Perkara Ulang Tahun

Swadesta Aria Wasesa

Dok Otakukart

Hari ini saya merayakan hari kelahiran dengan sepiring orak arik. Adik memasaknya khusus untuk saya. Rasanya enak, seperti masakan ibu. Itulah makanan kesukaan saya sejak kecil. Ibu juga senang memasaknya karena saya pasti memakan sayuran yang dia sembunyikan di balik cacah telur dadar. Ibu memang cerdik.

Beberapa fragmen masa silam tiba-tiba datang saat orak arik itu sisa setengah. Mereka adalah penyesalan sekaligus bukti kebodohan yang pernah membatu.

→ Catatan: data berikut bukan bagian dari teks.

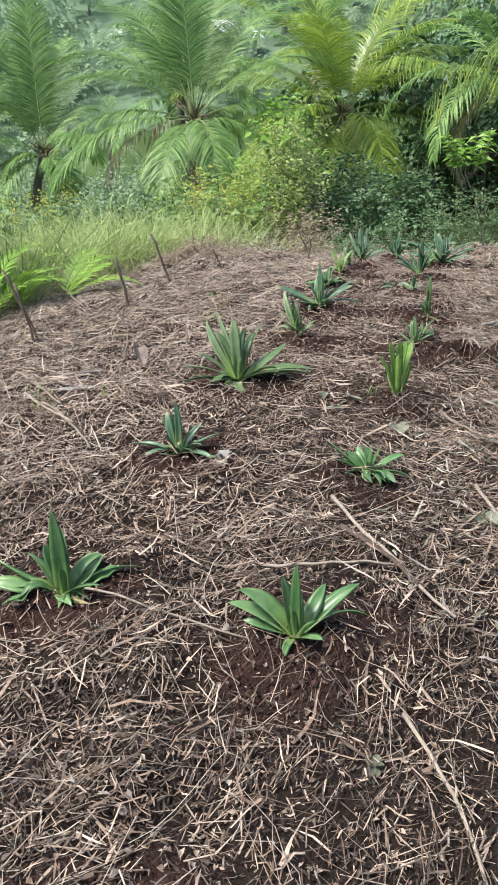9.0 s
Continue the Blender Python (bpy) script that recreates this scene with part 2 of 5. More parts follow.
M["meadow_blade"] = mat("meadow blade", [(0.117, 0.17, 0.052), (0.171, 0.235, 0.08), (0.225, 0.285, 0.112)], 0.7, 3, 0.12, 0.0, 0.3, 0.5)
M["dry_grass"] = mat("dry grass blade", [(0.125, 0.094, 0.060), (0.285, 0.228, 0.150), (0.500, 0.425, 0.300)], 0.7, 40, 2, 0.1, 0.15, 0.9)
M["dry_pale"] = mat("pale dry stem", [(0.217, 0.165, 0.100), (0.400, 0.325, 0.205), (0.580, 0.500, 0.345)], 0.7, 40, 2, 0.1, 0.15, 0.9)
M["fern"] = mat("fern", [(0.035, 0.085, 0.018), (0.078, 0.155, 0.035), (0.145, 0.250, 0.066)], 0.5, 15, 3, 0.0, 0.3, 0.6)
M["fern_bright"] = mat("bright fern", [(0.12, 0.25, 0.025), (0.22, 0.40, 0.045), (0.33, 0.50, 0.08)], 0.5, 15, 3, 0.0, 0.35, 0.6)
M["fern_pale"] = mat("pale fern", [(0.136, 0.204, 0.08), (0.232, 0.306, 0.152), (0.336, 0.399, 0.24)], 0.55, 15, 3, 0.0, 0.2, 0.6)
M["fern_rust"] = mat("rust fern", [(0.204, 0.09, 0.03), (0.384, 0.18, 0.06), (0.528, 0.3, 0.12)], 0.65, 15, 3, 0.0, 0.25, 0.6)
M["dead_leaf"] = mat("withered leaf", [(0.120, 0.092, 0.076), (0.225, 0.182, 0.150), (0.360, 0.305, 0.255)], 0.75, 30, 4, 0.3, 0.1, 0.7)
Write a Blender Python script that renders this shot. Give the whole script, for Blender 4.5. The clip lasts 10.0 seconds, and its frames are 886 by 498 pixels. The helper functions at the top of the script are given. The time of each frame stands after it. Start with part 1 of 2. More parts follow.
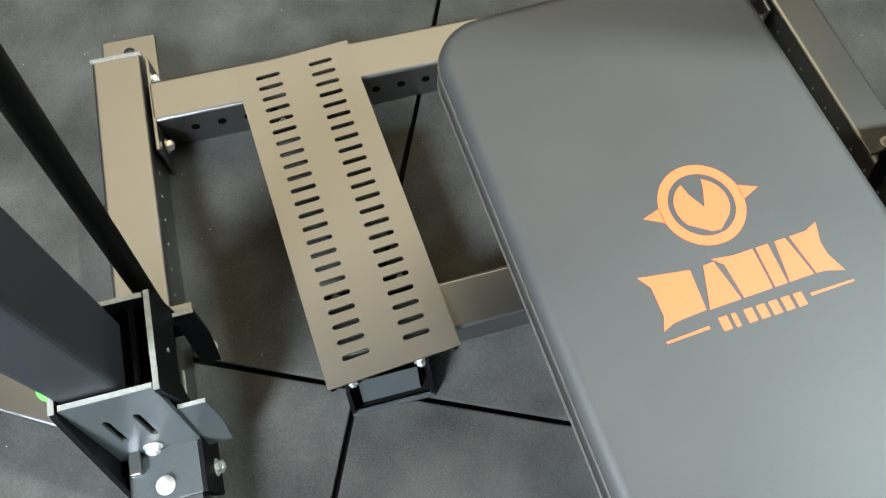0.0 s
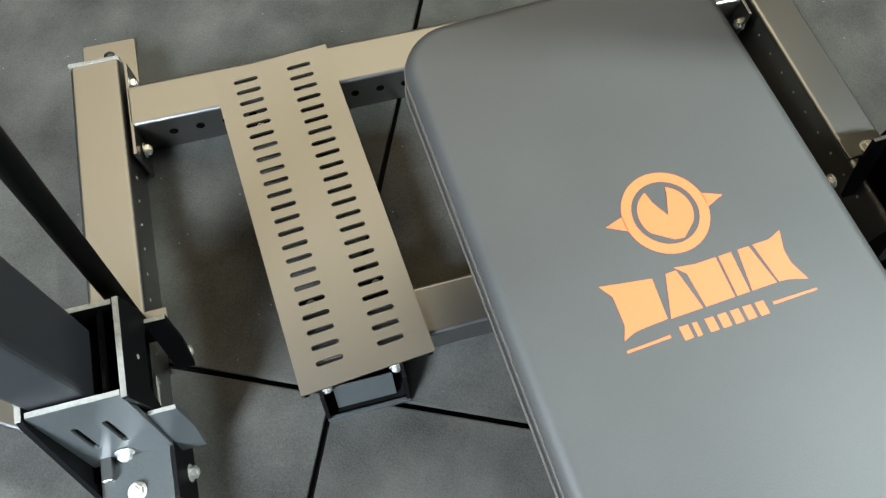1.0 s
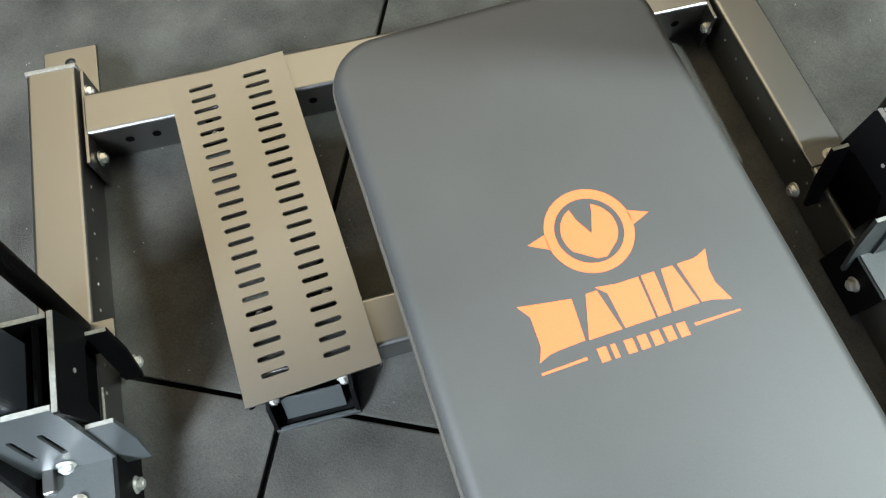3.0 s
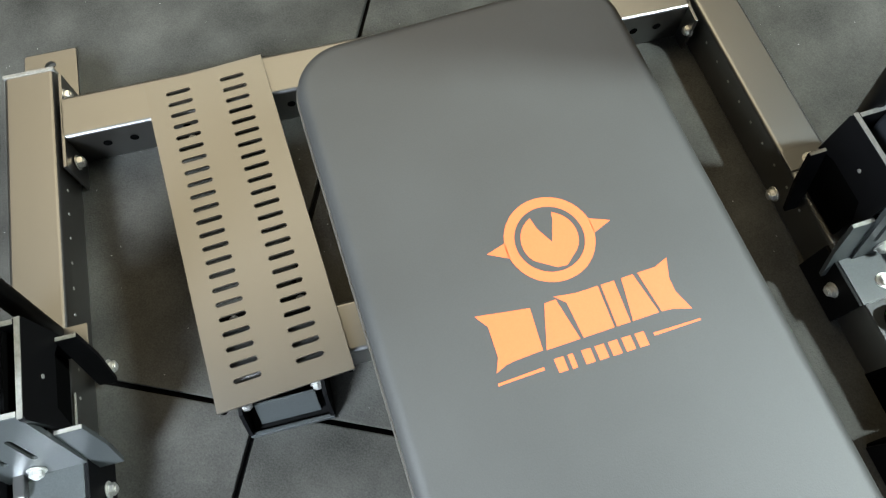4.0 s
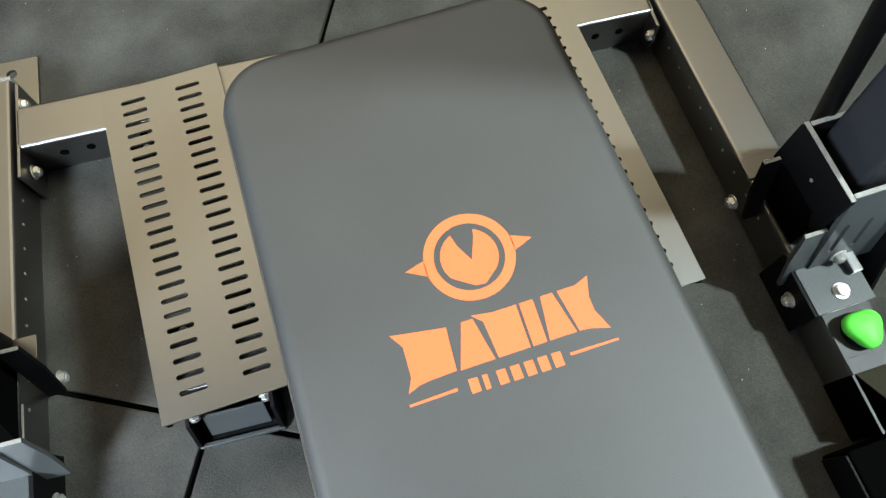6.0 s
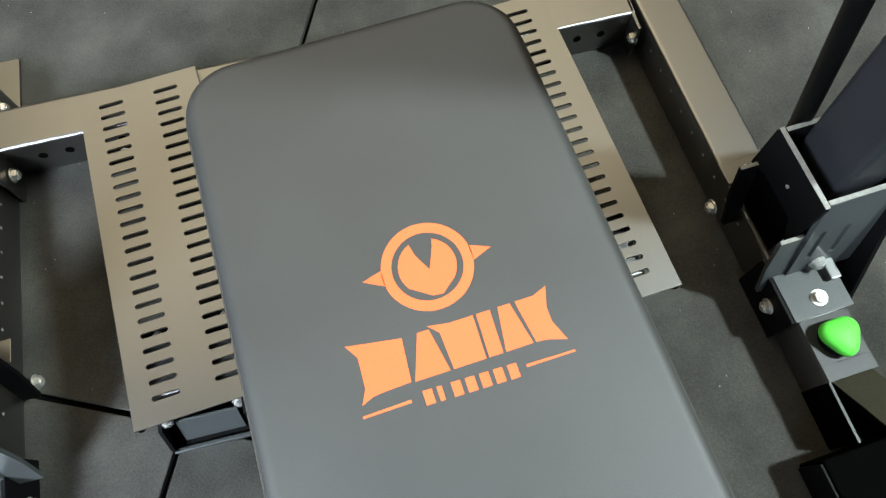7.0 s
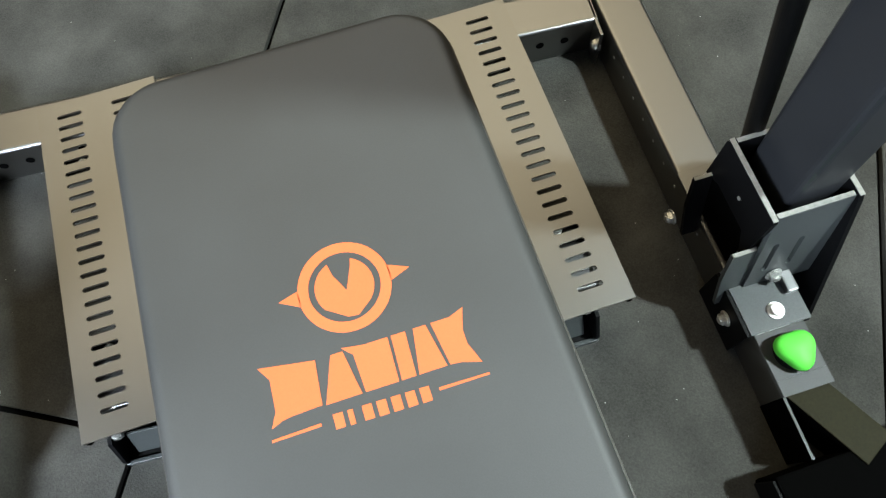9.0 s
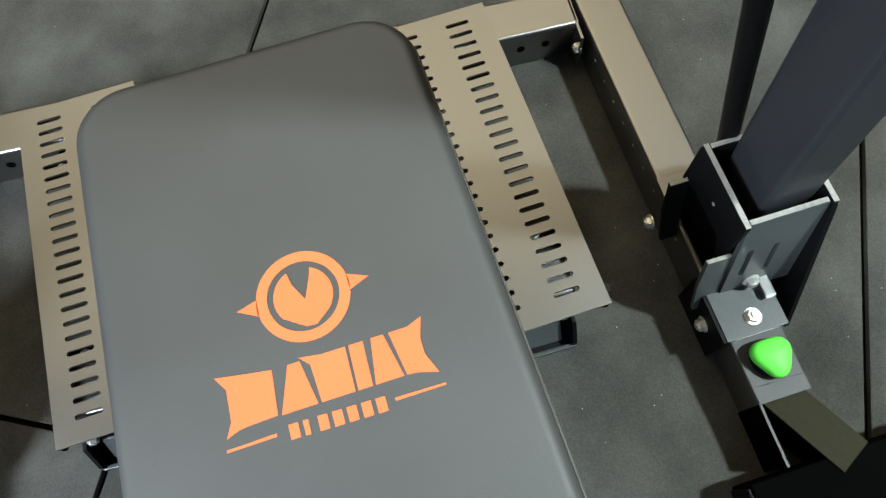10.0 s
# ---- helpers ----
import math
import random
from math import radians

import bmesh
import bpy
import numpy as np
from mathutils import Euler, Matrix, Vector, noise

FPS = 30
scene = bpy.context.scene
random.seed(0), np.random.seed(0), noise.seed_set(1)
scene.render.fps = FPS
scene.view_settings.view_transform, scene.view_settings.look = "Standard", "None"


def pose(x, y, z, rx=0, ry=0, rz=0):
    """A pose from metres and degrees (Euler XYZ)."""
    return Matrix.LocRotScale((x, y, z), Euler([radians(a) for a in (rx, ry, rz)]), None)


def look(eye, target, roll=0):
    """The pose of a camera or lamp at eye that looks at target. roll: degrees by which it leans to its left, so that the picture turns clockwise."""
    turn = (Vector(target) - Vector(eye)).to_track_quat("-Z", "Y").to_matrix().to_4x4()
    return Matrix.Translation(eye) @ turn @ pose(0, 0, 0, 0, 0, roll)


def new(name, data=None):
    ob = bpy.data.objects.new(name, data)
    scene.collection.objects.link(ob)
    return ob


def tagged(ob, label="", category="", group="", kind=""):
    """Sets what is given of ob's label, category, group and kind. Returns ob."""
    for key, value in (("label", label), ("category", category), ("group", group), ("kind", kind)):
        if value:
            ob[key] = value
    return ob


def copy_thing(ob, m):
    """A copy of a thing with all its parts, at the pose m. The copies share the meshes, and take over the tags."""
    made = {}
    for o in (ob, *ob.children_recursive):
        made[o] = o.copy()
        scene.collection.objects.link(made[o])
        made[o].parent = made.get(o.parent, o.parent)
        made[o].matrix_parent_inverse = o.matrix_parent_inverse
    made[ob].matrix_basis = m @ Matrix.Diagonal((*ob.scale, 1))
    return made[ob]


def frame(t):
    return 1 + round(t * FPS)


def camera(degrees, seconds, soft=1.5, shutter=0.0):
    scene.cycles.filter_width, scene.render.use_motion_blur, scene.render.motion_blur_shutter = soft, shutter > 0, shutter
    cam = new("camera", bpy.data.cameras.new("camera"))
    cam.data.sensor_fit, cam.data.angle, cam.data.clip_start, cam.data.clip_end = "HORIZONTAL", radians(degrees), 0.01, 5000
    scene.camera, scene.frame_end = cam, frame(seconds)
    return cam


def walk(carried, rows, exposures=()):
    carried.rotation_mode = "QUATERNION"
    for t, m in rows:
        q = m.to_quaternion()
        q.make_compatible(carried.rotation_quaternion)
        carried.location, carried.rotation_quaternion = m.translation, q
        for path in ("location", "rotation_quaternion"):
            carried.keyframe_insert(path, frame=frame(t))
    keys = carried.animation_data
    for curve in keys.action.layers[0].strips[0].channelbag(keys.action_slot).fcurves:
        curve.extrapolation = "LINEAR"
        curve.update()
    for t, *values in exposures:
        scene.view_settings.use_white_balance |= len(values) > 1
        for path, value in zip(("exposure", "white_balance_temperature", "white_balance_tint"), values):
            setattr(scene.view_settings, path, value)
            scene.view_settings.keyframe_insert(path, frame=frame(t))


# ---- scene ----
cam = camera(65.0, 10.0, soft=1.3)
PATH = [
    (0, (0.2037, -0.6759, 0.9809), (0.5588, 0.1806, -1.2761), 3.5),
    (0.5, (0.2208, -0.6783, 0.9833), (0.5734, 0.1793, -1.2749), 3.4),
    (1, (0.2403, -0.6795, 0.9833), (0.5893, 0.1757, -1.2761), 3.2),
    (1.5, (0.2611, -0.6808, 0.9833), (0.6015, 0.1732, -1.2761), 2.8),
    (2, (0.2818, -0.6820, 0.9845), (0.6149, 0.1708, -1.2773), 2.5),
    (2.5, (0.3038, -0.6832, 0.9833), (0.6246, 0.1696, -1.2798), 1.8),
    (4, (0.3672, -0.6881, 0.9833), (0.6612, 0.1635, -1.2847), 0.4),
    (4.5, (0.3867, -0.6893, 0.9833), (0.6747, 0.1623, -1.2847), 0.0),
    (5, (0.4099, -0.6905, 0.9833), (0.6856, 0.1586, -1.2871), -0.6),
    (5.5, (0.4294, -0.6930, 0.9833), (0.6978, 0.1586, -1.2883), -1.2),
    (7, (0.4941, -0.6966, 0.9821), (0.7308, 0.1525, -1.2932), -2.8),
    (7.5, (0.5148, -0.6978, 0.9821), (0.7393, 0.1501, -1.2944), -3.6),
    (8, (0.5368, -0.6991, 0.9809), (0.7515, 0.1513, -1.2969), -4.2),
    (8.5, (0.5575, -0.7003, 0.9809), (0.7588, 0.1513, -1.2969), -5.0),
    (9, (0.5807, -0.7015, 0.9797), (0.7686, 0.1513, -1.2981), -5.8),
    (9.5, (0.6002, -0.7027, 0.9784), (0.7808, 0.1513, -1.2993), -6.2),
    (10, (0.6222, -0.7052, 0.9784), (0.7893, 0.1513, -1.3005), -7.1),
]
walk(cam, [(t, look(eye, target, roll)) for t, eye, target, roll in PATH], [(0.0, 0.06), (2.5, 0.08), (4.0, 0.02), (5.0, -0.12), (10.0, -0.2)])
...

Saya lupa tahunnya. Waktu itu orang terdekat saya membuat sarapan. Dia masak sambal terong dan telur dadar di dapur kontrakan sekaligus kantor berita yang pernah saya bangun bersama kawan-kawan. Saya dipanggil ke dapur. Wajahnya semringah, mungkin berharap dapat pujian lalu ciuman kecil di pipinya.

Apa yang saya lakukan selanjutnya sungguh jahat. Entah kerasukan setan mana, saya buang terong dan telur itu ke tempat sampah lalu kembali ke ruang kerja. Saya tidak suka sayur. Dalam hitungan menit saya mendengar suara pecahan piring di dapur. Kawan-kawan kontrakan berhamburan ke dapur memastikan apa yang terjadi. Mantan saya murka sekali. Saya tidak pernah lagi melihat wajahnya setelah peristiwa itu. Kami juga tidak pernah baik-baik saja sampai saat ini.

Gambaran ringkas selanjutnya adalah masa kecil. Lagi-lagi dapur. Ibu hanya mampu menghidangkan nasi campur garam untuk merayakan ulang tahun saya yang ke-5. Ayah dan ibu tidak punya uang karena gajian terlambat. Gaji guru sangat kecil kala itu, kami tak pernah makan enak.

Beras yang dimasak ibu sudah kuning karena para guru hanya diberi beras sisa dengan kutu. Mungkin momen ini yang membuat kebencian terhadap orde baru tak memudar sampai hari ini. Ah, orak arik buatan adik saya tiba-tiba jadi asin.

Tiap fragmen tak presisi yang datang malam ini buat saya menjadi istirahat yang nikmat. Mengingatnya membuat saya mengerti bahwa sesal pasti mengantar kearifan sementara dendam menegaskan bahwa ada masa silam tak boleh tanggal begitu saja. Ada hal-hal yang tak boleh dimaafkan.

Oh iya, hari ini @musikjogja juga merayakan kelahiran yang ke-4. Tanggalnya disamakan karena lupa kapan tepatnya saya—Babang Rangga—bikin akun instagram itu. Saya tidak tahu persis berapa banyak laknat atau kutuk yang datang. Kadang laknat itu saya ubah menjadi berkah sebelum menelannya mentah-mentah. Kadang marah tapi hanya bisa mematung sampai lelah.

Seberapa besar dampaknya, apakah terus menjadi sesuatu yang entah atau malah menggetah buat saya tidak tahu. Saya hanya meyakini bahwa apapun yang datang dari kebaikan tidak pernah sia-sia.

Selama empat tahun ini banyak tanya sekaligus penghakiman yang kerap mengecilkan hati. Mereka menanyakan alasan lalu menghakimi apa yang saya lakukan. “Buat apa sih melakukan ini itu lewat akun ini? Enggak ada untungnya, yang ada capek ke sana ke mari. Dicaci iya, yang dapat nama orang lain bukan kamu.”

Ada juga anjuran yang mengesankan macam “Beli followers lah, biar bisa swipe. Saingannya udah masuk belasan ribu. Nanti EO sponsoran yang mau ajak media partner ragu karena followersnya nggak sampai 10 ribu.”

Saya muak dengan kata saingan, kompetisi. Sejak sekolah kita digiring bersaing. Semuanya diukur angka yang menuju ontologis: baik-buruk, bagus-jelek, pintar-bodoh, dan lain-lain. Betapa letihnya menjawab pertanyaan-penghakiman itu. Pada akhirnya saya cuma bisa memahami bahwa tiap tuduhan itu datang dari perjalanan dan pengalaman yang telah terkalkulasi. Lagi-lagi produk tiran.

@musikjogja tidak saya rawat untuk bersaing dengan akun-akun media musik lain. Dia bisa tumbuh di tangan siapa saja. Ambil konsepnya, tak apa-apa. Karena dari sana saya bisa terus berpikir sambil menjalani hidup dengan serangkaian gelombang kejut. Laiknya orak arik, sayur apa di balik cacah telur selalu menjadi misteri. Tugas saya hanya menikmatinya, sesemeleh mungkin.